When I pulled up to that house for the first time, I was struck by its unique porch. Literally, a small board fell from the roof and struck me in the forehead. In addition to
the rotted middle porch support which rested on rotted porch boards, there was a pair of rotted couches sitting outside, for no particular reason except that they smelled really, really bad.
The inside of the house was, thankfully, much better than the porch indicated. For one thing, the five couches that sat in the huge living room didn't smell nearly as bad as the two on the porch.
Why so many couches? One thing about having five roommates is that everyone has a couch or two they can't bear to part with. If there was one good thing about that dilapidated monstrosity called a house, it was that I was never hurting for somewhere to sit.
Of course, I ended up in the smallest room in the house. My room was so small, it didn't even have it's own closet. Rather, my closet was out in the hall, an unfortunate placement because, since our house was a well-known party shack, my clothes were regularly barfed on by party-goers who couldn't find the bathroom.

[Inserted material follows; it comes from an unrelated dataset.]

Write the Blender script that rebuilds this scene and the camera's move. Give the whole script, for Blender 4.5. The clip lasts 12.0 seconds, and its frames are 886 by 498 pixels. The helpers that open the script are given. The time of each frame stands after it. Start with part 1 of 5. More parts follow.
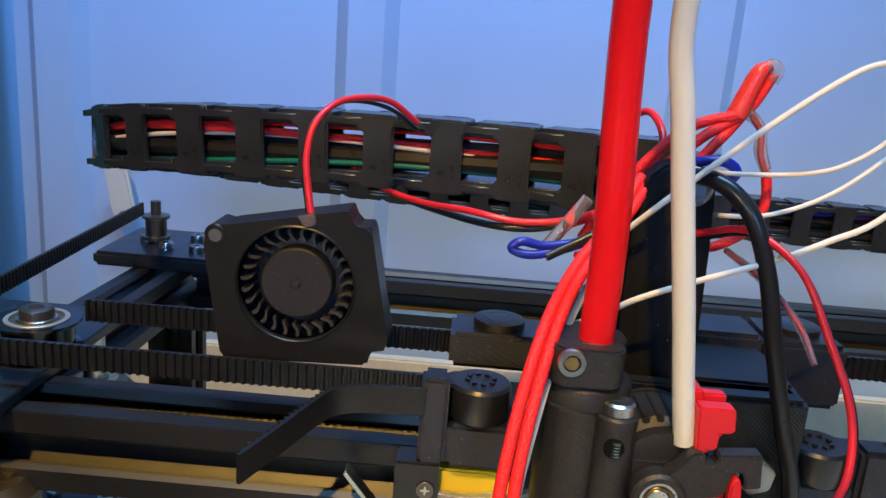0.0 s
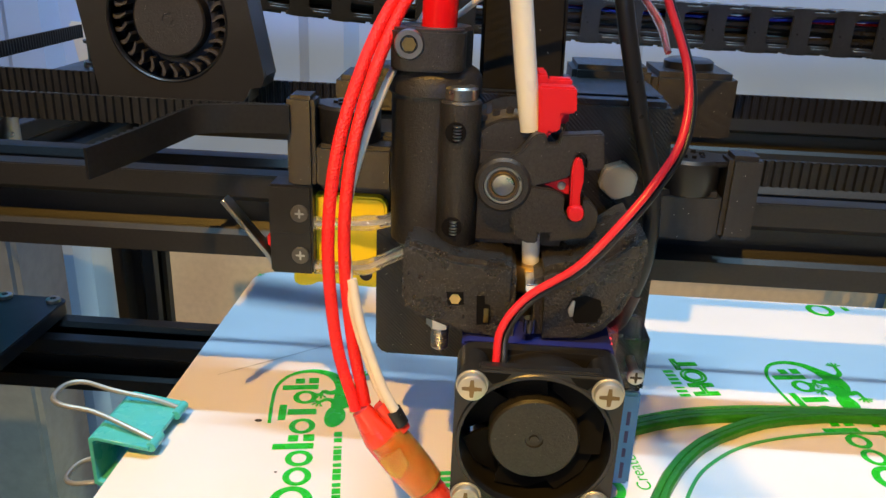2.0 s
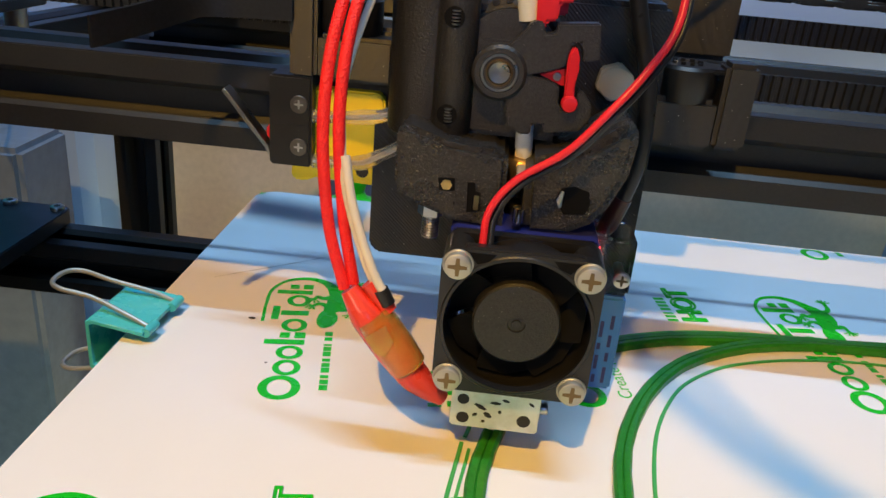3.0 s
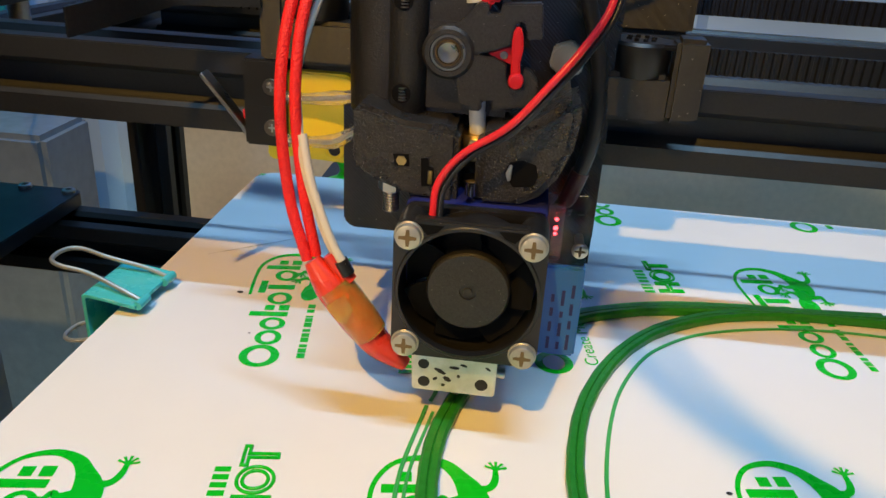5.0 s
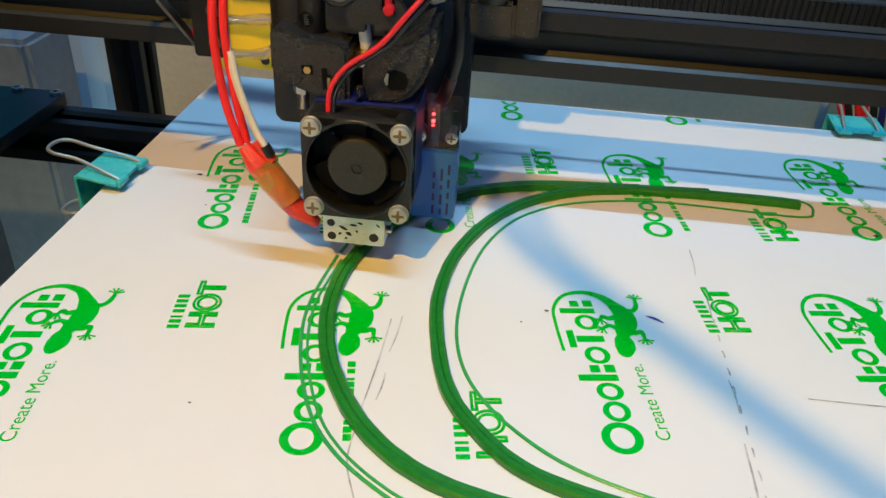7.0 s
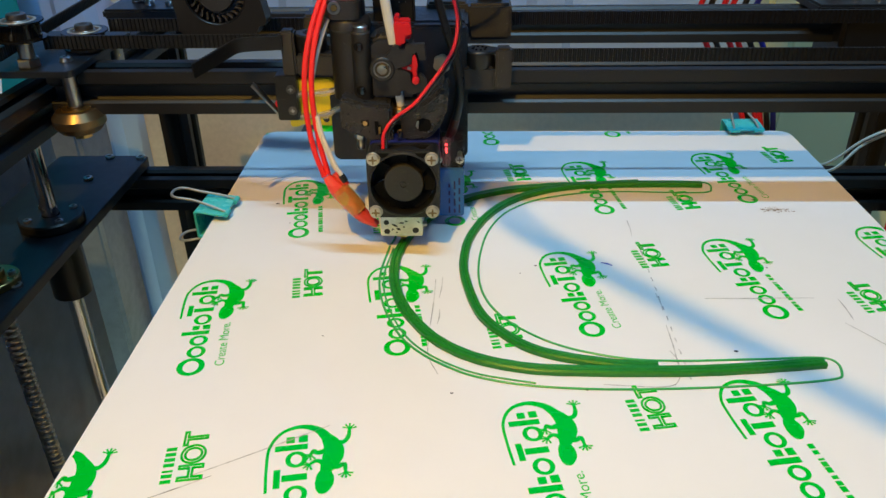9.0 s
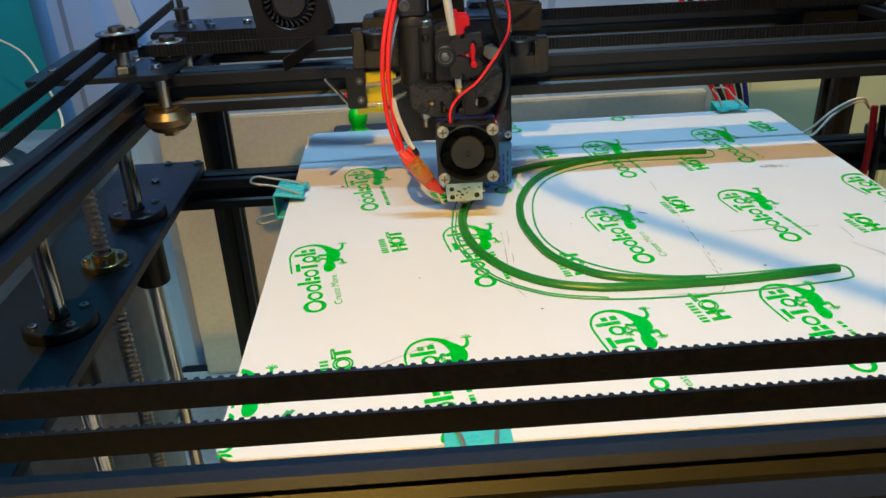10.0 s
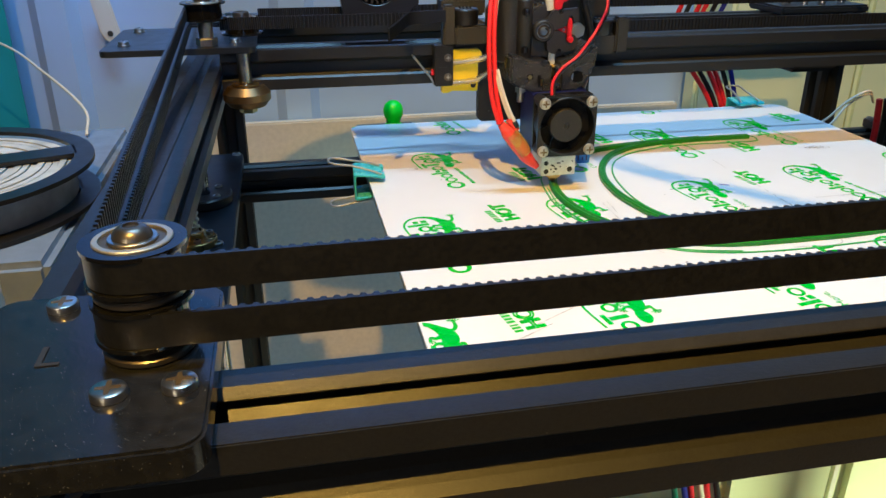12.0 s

Our house was eventually dubbed the "Shark Shack," so named for the plastic life-sized hammer-head shark we mounted on the wall. Despite, the grungy carpet, dirt-streaked walls, filthy ceiling and overall mangled structure, the "Shark Shack" was, without a doubt, the most care-free and fun place I lived throughout my college days. It was amazing how much fun I had living in a house that could only be described as "disgusting."
I've lived in three other places since leaving the "Shark Shack," and I'm sure I'll have just as many, if not more, places I'll call home in the future. But, I've learned a lot from the places I've lived and from the people I've lived with.
I know, for example, that I never want to be a nun, and I'm no longer afraid of sharks. I've also learned that you can never have too many couches.